Give back only the lines from the one that contains "Write the Blender" through the one that contains "pose from metres", word for word and without images.

[Rows from a dataset of clips and code]
- - - - -
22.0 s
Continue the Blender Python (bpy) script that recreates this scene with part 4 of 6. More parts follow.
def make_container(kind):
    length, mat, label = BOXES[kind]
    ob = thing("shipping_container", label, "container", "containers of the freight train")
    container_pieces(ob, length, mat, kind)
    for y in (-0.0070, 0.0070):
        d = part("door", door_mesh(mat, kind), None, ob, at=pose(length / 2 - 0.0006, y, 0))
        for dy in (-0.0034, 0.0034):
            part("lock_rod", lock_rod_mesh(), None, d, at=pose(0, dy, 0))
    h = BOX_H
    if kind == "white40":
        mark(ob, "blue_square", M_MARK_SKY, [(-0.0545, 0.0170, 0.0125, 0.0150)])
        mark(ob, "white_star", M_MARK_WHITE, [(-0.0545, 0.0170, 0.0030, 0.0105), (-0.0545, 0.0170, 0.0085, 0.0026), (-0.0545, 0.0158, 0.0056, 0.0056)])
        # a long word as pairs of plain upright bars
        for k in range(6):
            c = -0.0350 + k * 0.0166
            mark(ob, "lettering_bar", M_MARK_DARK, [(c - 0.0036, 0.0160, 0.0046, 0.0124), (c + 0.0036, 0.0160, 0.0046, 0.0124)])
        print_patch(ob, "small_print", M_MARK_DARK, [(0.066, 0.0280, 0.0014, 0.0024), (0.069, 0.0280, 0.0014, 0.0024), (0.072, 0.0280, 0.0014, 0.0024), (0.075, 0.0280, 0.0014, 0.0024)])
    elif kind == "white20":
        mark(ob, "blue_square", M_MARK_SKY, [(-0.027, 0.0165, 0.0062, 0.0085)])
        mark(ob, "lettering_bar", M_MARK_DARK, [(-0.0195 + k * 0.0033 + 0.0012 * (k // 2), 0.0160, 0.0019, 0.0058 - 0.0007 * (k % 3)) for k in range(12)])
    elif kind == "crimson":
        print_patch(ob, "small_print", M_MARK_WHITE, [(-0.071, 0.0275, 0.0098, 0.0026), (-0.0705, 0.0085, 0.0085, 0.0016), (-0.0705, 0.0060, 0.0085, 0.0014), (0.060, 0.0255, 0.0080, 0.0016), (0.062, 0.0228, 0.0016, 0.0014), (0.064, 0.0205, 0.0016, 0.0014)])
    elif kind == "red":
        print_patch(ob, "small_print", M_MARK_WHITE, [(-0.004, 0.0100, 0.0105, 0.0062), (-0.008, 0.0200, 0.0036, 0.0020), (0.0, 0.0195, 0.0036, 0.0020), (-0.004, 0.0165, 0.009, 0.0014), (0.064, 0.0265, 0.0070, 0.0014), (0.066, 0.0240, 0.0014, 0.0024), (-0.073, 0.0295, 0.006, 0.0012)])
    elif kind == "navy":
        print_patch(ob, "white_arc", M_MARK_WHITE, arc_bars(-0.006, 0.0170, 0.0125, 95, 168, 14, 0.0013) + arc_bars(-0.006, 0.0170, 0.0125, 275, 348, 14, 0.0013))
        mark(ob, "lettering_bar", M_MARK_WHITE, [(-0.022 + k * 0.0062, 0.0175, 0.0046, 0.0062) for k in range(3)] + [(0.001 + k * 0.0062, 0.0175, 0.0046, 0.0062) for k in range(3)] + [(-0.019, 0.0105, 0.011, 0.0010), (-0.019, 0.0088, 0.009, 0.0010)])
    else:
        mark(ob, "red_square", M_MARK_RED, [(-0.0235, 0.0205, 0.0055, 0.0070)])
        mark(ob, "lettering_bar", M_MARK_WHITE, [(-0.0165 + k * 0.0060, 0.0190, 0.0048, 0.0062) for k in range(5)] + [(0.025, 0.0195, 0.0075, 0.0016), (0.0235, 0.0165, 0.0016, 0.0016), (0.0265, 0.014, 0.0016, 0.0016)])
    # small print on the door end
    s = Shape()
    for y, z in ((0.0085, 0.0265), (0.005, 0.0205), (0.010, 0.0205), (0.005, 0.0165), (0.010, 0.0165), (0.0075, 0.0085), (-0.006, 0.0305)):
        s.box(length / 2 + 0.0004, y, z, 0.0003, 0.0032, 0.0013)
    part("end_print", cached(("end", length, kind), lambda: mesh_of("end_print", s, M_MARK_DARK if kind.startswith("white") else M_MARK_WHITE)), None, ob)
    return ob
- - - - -
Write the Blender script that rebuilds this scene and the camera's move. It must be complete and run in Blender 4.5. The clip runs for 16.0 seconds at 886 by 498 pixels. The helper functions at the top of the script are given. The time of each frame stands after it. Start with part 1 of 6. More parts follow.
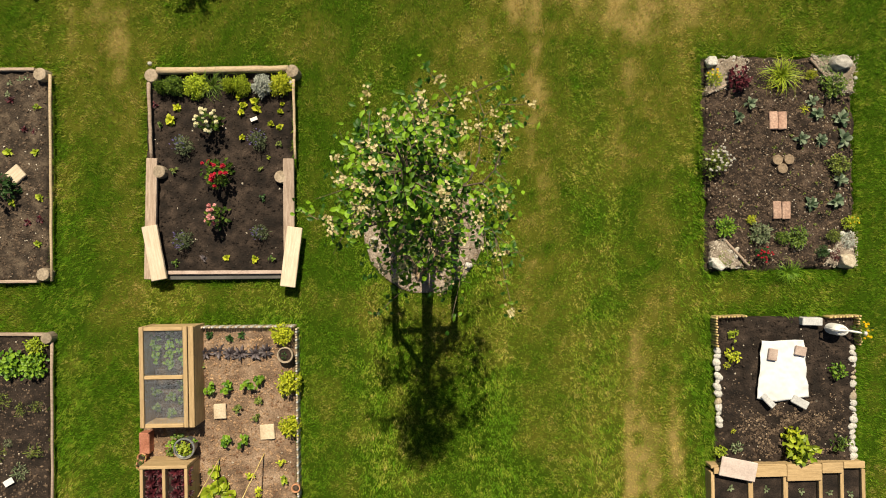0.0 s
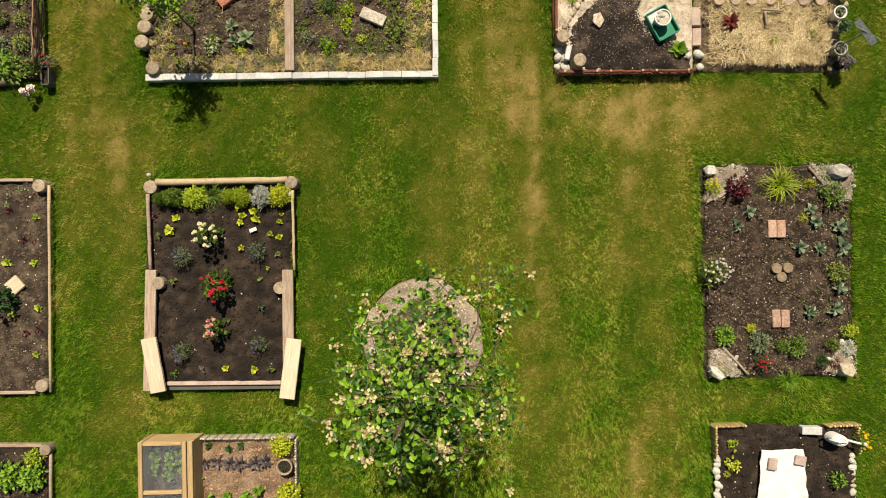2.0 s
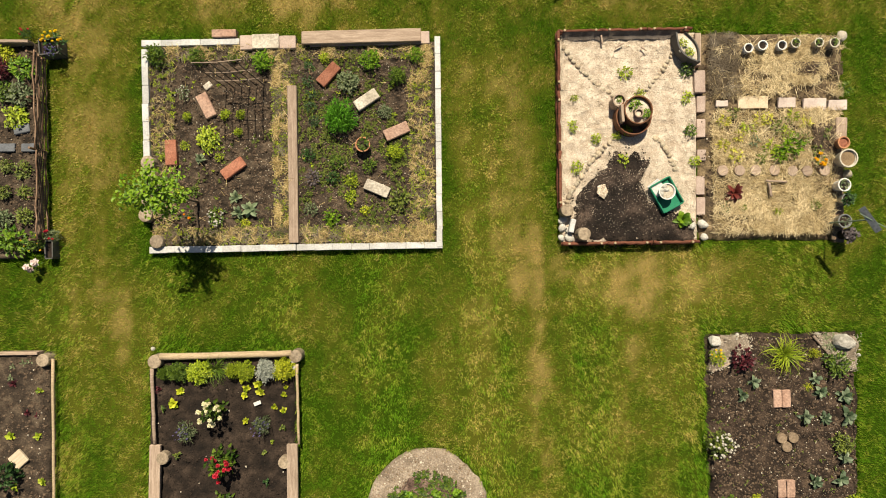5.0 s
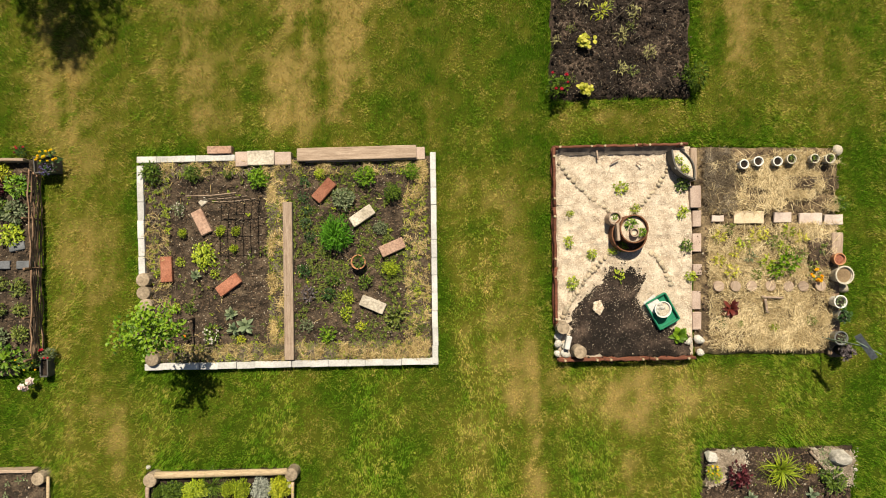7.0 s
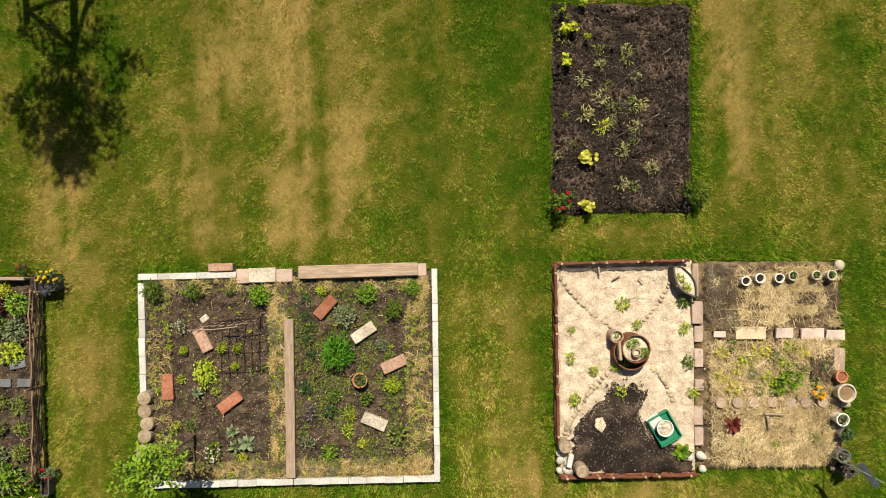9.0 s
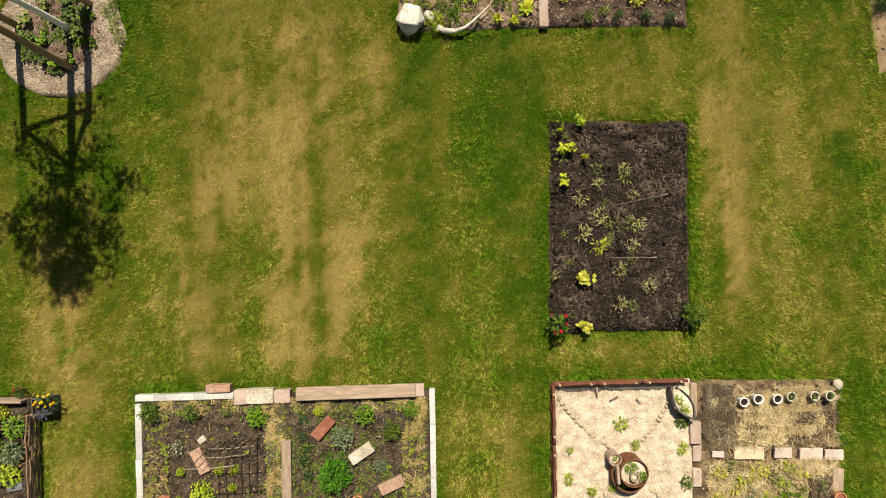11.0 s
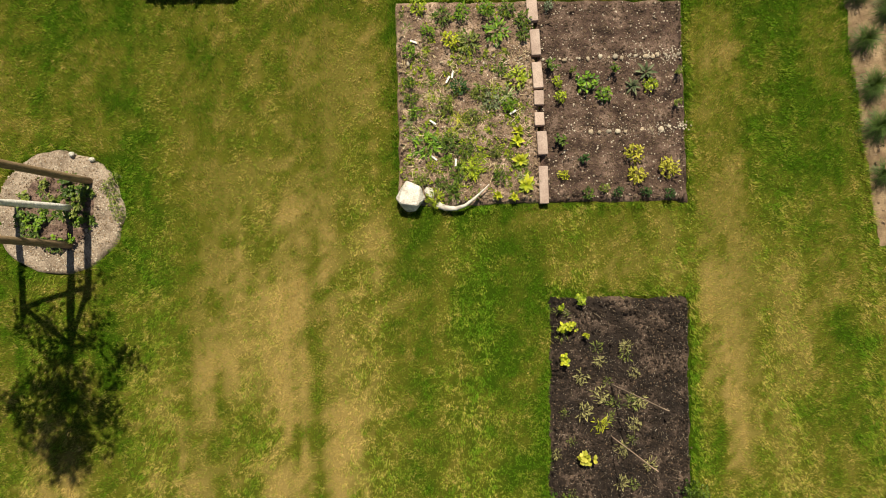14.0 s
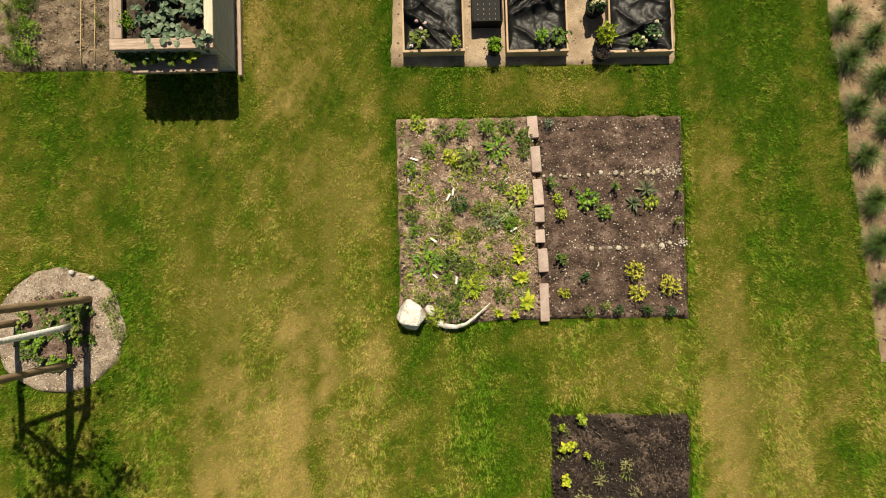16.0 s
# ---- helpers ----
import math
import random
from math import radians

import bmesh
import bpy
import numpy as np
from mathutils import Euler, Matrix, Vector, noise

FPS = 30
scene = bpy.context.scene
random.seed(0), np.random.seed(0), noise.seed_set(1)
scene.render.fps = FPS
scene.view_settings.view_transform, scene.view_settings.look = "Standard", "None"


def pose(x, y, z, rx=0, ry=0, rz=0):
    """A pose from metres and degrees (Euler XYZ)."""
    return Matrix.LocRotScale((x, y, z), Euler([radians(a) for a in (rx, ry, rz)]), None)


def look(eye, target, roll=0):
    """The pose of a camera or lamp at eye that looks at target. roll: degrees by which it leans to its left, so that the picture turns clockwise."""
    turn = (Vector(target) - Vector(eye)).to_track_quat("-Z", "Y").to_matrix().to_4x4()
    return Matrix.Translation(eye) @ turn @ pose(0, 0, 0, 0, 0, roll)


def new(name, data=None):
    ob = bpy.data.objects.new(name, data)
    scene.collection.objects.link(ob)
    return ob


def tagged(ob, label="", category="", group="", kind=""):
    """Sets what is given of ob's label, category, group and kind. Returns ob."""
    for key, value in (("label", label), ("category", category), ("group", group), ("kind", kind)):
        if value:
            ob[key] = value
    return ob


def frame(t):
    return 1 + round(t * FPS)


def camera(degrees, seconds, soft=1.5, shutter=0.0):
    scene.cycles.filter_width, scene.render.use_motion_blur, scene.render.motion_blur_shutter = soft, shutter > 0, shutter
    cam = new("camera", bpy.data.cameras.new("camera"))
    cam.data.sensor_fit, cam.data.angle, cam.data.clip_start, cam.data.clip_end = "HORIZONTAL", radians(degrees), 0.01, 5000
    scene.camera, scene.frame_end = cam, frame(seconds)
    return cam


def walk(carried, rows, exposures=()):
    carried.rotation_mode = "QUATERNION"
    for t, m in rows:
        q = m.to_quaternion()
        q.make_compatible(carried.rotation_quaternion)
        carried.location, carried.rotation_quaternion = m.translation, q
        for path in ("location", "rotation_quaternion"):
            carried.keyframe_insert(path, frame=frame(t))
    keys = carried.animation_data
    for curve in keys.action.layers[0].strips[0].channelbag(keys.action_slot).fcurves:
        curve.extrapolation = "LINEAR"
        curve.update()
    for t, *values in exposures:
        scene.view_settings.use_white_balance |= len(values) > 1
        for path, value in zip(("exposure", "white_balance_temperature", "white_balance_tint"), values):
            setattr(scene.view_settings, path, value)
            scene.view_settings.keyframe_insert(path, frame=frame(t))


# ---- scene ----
- - - - -
# [WRITTEN ANSWER]
Write the Blender script that rebuilds this scene and the camera's move. It must be complete and run in Blender 4.5. The clip runs for 16.0 seconds at 886 by 498 pixels. The helper functions at the top of the script are given. The time of each frame stands after it. Start with part 1 of 6. More parts follow.
0.0 s
2.0 s
5.0 s
7.0 s
9.0 s
11.0 s
14.0 s
16.0 s
# ---- helpers ----
import math
import random
from math import radians

import bmesh
import bpy
import numpy as np
from mathutils import Euler, Matrix, Vector, noise

FPS = 30
scene = bpy.context.scene
random.seed(0), np.random.seed(0), noise.seed_set(1)
scene.render.fps = FPS
scene.view_settings.view_transform, scene.view_settings.look = "Standard", "None"


def pose(x, y, z, rx=0, ry=0, rz=0):
    """A pose from metres and degrees (Euler XYZ)."""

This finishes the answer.